Novísimos

NovísimosEs difícil, pero no imposible, hablarle al mundo de hoy de “las cosas últimas”: muerte, juicio, purgatorio, cielo e infierno.  Acostumbrado a lo inmediato, a lo momentáneo, a lo tangible, el hombre de hoy hace oídos sordos a cualquier reflexión sobre el más allá. 

Por eso ni le gusta la poesía, ni le entiende a la liturgia y considera que la religión –con sus dogmas y sus mandamientos—es cosa del pasado.  Por lo mismo, no trabaja ya en la salvación de su alma.  Trabaja, en todo caso, por la perfección de su cuerpo.  Y, como dijo una vez a los sacerdotes de Roma el Papa Benedicto XVI: “Quien no conoce el Juicio definitivo no conoce la posibilidad del fracaso y la necesidad de la redención. Quien no trabaja buscando el Paraíso, no trabaja siquiera para el bien de los hombres en la tierra”.

Ya no se le tiene miedo al infierno, al purgatorio, al juicio de Dios.  Nos parece que son cosas con las que nos querían asustar las abuelas.  Por eso los confesionarios se van quedando vacíos; cada día es más difícil caer de rodillas, ignorando que –como decía Chesterton—es nuestra única manera de crecer.  La cautela nos ha corrompido la prédica.  En Cruzando el umbral de la esperanza, el siervo de Dios Juan Pablo II dice sin rodeos: “El hombre en una cierta medida está perdido, se han perdido también los predicadores, los catequistas, los educadores, porque han perdido el coraje de ‘amenazar con el infierno’. Y quizá hasta quien los escuche haya dejado de tenerle miedo”.

Sí, miedo.  Miedo a perder el cielo, la salvación, el alma, el Paraíso, la presencia divina, la visión del rostro de Dios.  Miedo de dejar pasar el tren de la esperanza en la vida eterna, o de canjearlo por un placer transitorio, efímero, evanescente.  Tomás de Kempis, autor de la Imitación de Cristo escribió: “Mira al fin en todas las cosas, y de qué suerte estarás delante de aquel Juez justísimo, al cual no hay cosa encubierta, ni se amansa con dádivas, ni admite excusas, sino que juzgará justísimamente. ¡Oh ignorante y miserable pecador! ¿Qué responderás a Dios, que sabe todas tus maldades?”.

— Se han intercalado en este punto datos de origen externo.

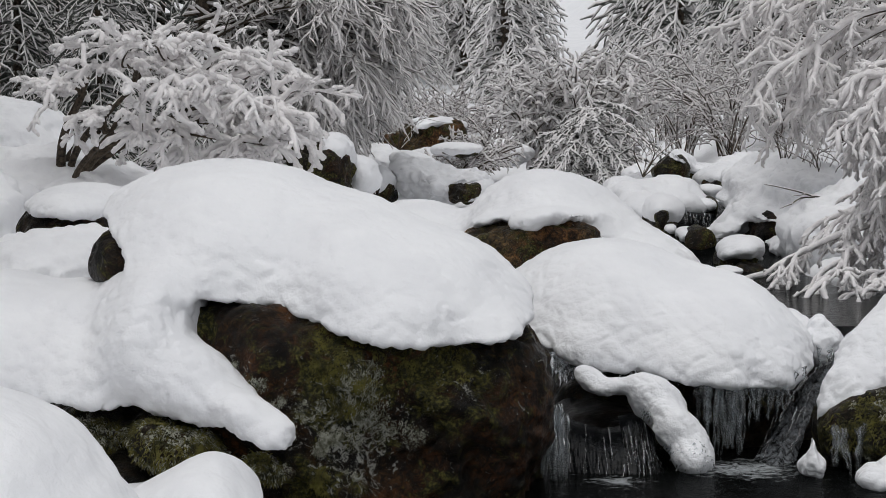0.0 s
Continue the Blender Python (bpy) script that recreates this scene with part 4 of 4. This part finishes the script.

Las “cosas últimas” nos son extrañas.  Por eso, de tanto en tanto, un periódico católico tiene que volver sobre ellas.  No para regodearse en un conocimiento particular, sino para advertir de que sí existen, de que están ahí y que alguna día compareceremos ante el tribunal de Dios en donde seremos juzgados de acuerdo a nuestras obras, de amor o de olvido.